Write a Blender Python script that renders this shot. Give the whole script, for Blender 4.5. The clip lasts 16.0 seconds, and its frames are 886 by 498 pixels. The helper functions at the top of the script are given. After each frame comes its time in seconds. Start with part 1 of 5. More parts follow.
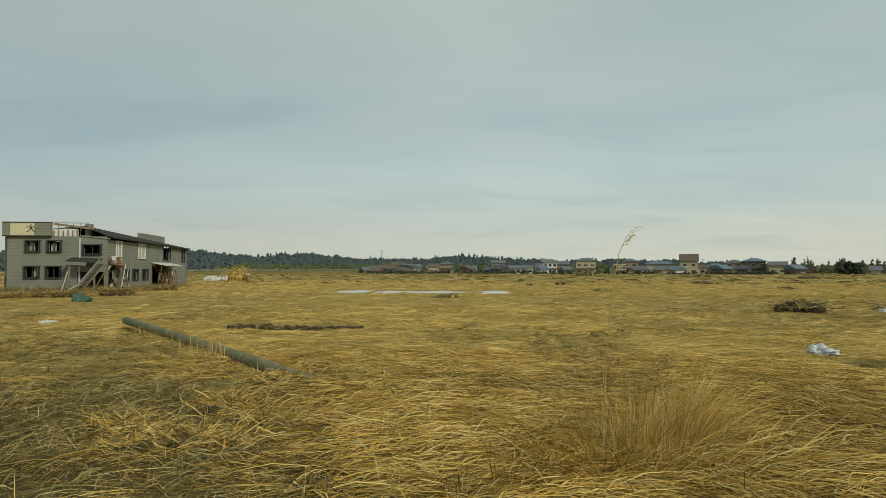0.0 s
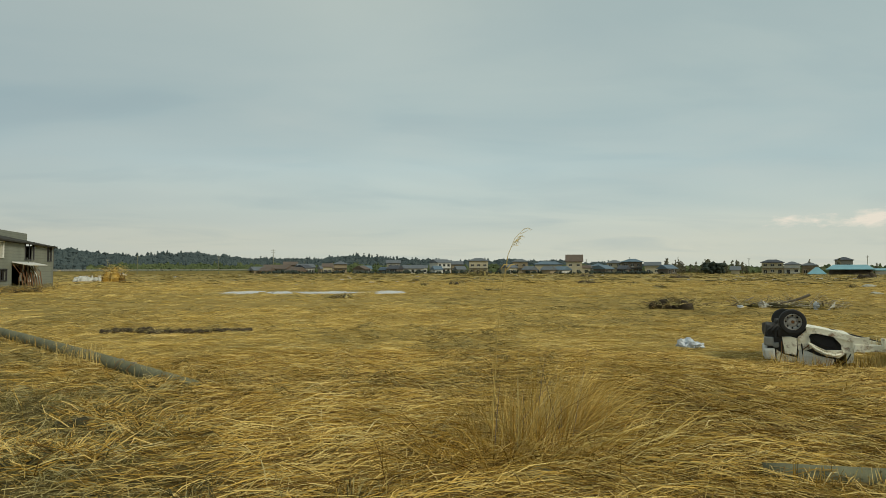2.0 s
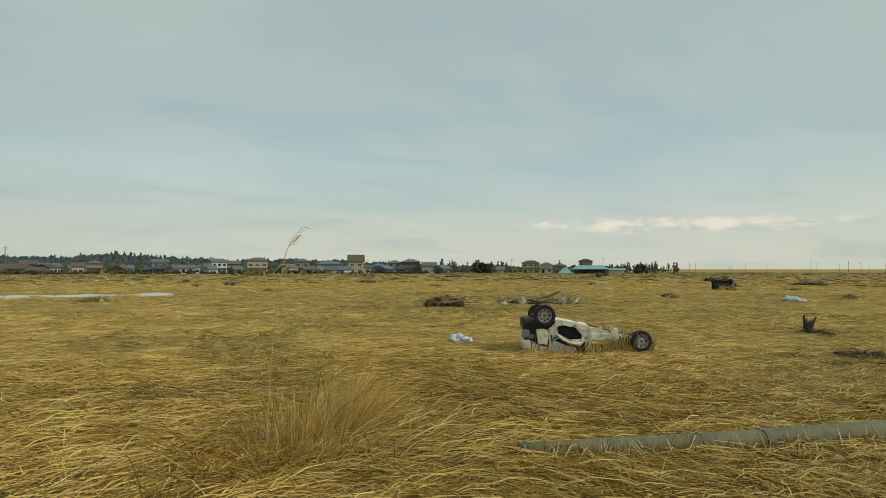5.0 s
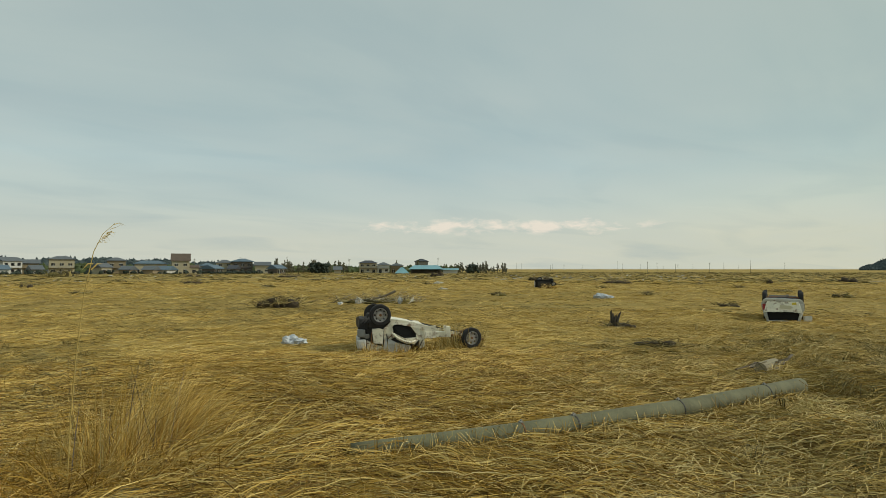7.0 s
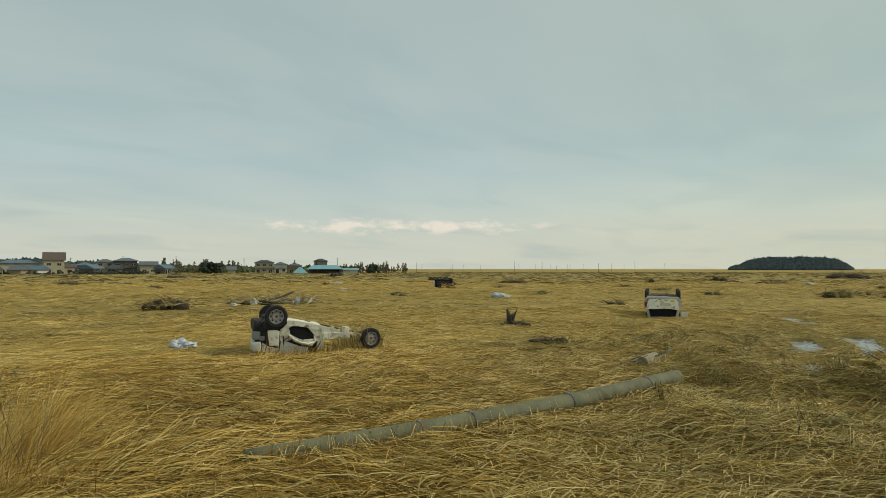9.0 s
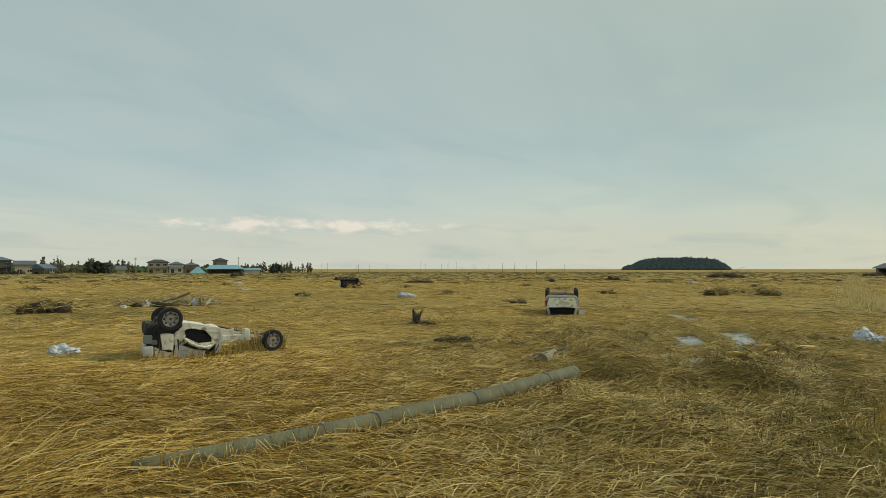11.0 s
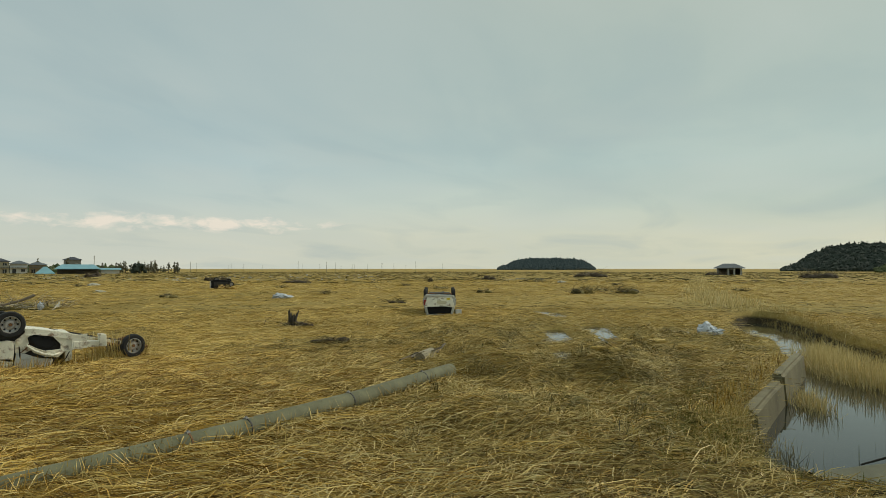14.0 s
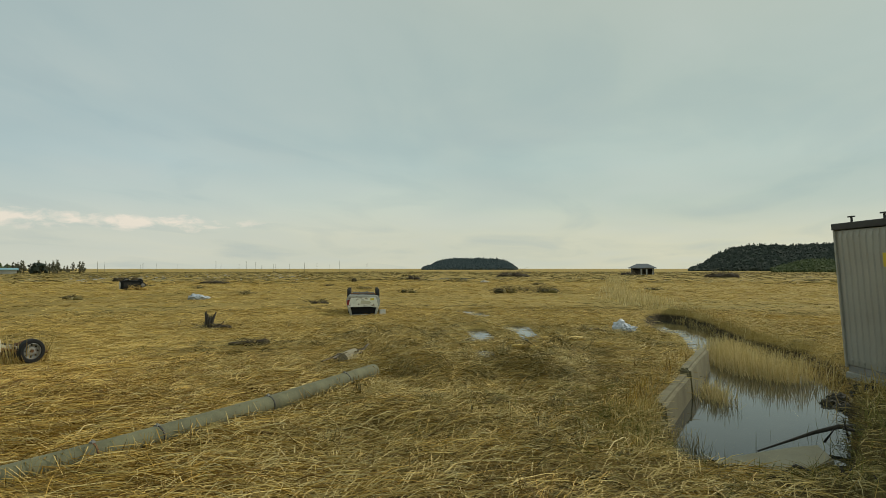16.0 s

_ _ _ _

EXERCISE:
The pictures should not be reproduced; quote all of the other material exactly.

EXERCISE ANSWER:
Write a Blender Python script that renders this shot. Give the whole script, for Blender 4.5. The clip lasts 16.0 seconds, and its frames are 886 by 498 pixels. The helper functions at the top of the script are given. After each frame comes its time in seconds. Start with part 1 of 5. More parts follow.
0.0 s
2.0 s
5.0 s
7.0 s
9.0 s
11.0 s
14.0 s
16.0 s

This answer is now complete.